Task to carry out: Quote only the part that opens with the line containing "4. More parts follow." and closes with the line containing "ch = bump(ch, 0.099, 1.843, 0.0075, 0.0062, 0.006, 0)". Keep both of those lines.

Supplied records:
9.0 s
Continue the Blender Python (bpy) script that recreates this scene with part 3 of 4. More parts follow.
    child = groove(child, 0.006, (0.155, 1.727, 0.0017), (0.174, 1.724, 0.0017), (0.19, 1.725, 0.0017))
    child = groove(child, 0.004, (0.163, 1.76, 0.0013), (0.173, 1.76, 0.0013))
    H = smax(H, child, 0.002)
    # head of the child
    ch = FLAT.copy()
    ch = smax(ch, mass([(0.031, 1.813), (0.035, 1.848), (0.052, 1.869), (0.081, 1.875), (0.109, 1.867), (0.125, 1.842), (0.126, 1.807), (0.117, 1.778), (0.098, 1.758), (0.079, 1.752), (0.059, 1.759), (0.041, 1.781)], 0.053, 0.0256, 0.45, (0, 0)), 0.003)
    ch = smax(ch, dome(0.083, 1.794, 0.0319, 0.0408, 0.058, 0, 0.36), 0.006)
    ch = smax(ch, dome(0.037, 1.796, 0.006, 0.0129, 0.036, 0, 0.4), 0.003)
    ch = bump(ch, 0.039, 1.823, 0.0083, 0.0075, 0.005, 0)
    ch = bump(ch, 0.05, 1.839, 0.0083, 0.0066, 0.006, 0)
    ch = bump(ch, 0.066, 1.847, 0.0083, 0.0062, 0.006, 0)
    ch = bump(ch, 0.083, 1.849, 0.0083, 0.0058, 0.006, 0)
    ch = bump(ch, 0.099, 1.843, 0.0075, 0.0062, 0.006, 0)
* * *
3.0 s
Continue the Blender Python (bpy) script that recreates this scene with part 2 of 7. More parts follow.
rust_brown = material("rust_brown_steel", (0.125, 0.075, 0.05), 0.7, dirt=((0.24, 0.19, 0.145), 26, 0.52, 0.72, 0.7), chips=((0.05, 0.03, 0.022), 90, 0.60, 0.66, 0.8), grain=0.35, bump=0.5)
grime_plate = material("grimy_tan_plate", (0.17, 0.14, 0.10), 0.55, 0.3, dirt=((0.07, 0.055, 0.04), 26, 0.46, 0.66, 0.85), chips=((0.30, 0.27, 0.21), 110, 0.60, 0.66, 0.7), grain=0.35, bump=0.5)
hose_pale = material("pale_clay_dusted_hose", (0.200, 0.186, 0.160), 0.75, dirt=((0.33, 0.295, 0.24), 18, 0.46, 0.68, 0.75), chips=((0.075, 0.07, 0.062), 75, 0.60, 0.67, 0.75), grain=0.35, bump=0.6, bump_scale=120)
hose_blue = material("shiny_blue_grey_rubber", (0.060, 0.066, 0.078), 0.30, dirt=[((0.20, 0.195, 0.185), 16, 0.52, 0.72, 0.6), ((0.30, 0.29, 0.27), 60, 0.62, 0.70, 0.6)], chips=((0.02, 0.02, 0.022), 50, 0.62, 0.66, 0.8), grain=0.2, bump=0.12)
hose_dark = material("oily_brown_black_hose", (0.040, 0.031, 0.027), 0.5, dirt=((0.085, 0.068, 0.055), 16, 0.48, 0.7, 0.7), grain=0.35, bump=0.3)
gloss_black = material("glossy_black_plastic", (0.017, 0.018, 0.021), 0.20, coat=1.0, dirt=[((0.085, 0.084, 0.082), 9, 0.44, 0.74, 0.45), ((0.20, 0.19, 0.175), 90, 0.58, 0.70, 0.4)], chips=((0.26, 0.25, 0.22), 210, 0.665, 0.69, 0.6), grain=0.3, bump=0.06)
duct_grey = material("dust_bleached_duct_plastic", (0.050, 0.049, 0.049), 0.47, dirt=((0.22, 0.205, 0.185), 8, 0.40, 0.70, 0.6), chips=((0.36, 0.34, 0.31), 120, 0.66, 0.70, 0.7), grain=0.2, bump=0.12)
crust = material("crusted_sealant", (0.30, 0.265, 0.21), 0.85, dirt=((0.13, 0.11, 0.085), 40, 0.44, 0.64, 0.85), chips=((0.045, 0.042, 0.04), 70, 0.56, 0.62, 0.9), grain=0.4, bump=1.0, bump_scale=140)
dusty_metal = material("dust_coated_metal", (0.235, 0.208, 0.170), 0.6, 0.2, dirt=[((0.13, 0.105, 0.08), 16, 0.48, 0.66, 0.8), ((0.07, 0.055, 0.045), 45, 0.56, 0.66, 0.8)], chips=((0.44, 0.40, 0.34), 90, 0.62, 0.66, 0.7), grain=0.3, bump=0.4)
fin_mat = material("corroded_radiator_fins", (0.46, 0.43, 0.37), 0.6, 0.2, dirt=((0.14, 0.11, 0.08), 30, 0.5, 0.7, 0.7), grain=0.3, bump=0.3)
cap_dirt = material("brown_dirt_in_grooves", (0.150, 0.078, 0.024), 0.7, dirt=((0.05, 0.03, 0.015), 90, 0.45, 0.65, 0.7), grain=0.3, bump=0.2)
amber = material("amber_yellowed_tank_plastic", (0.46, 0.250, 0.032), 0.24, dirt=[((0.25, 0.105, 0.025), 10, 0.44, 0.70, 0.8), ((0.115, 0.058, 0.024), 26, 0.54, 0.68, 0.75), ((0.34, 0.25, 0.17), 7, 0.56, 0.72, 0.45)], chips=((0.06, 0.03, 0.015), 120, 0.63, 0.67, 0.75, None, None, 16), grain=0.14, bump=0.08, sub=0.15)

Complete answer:
Continue the Blender Python (bpy) script that recreates this scene with part 3 of 4. More parts follow.
    child = groove(child, 0.006, (0.155, 1.727, 0.0017), (0.174, 1.724, 0.0017), (0.19, 1.725, 0.0017))
    child = groove(child, 0.004, (0.163, 1.76, 0.0013), (0.173, 1.76, 0.0013))
    H = smax(H, child, 0.002)
    # head of the child
    ch = FLAT.copy()
    ch = smax(ch, mass([(0.031, 1.813), (0.035, 1.848), (0.052, 1.869), (0.081, 1.875), (0.109, 1.867), (0.125, 1.842), (0.126, 1.807), (0.117, 1.778), (0.098, 1.758), (0.079, 1.752), (0.059, 1.759), (0.041, 1.781)], 0.053, 0.0256, 0.45, (0, 0)), 0.003)
    ch = smax(ch, dome(0.083, 1.794, 0.0319, 0.0408, 0.058, 0, 0.36), 0.006)
    ch = smax(ch, dome(0.037, 1.796, 0.006, 0.0129, 0.036, 0, 0.4), 0.003)
    ch = bump(ch, 0.039, 1.823, 0.0083, 0.0075, 0.005, 0)
    ch = bump(ch, 0.05, 1.839, 0.0083, 0.0066, 0.006, 0)
    ch = bump(ch, 0.066, 1.847, 0.0083, 0.0062, 0.006, 0)
    ch = bump(ch, 0.083, 1.849, 0.0083, 0.0058, 0.006, 0)
    ch = bump(ch, 0.099, 1.843, 0.0075, 0.0062, 0.006, 0)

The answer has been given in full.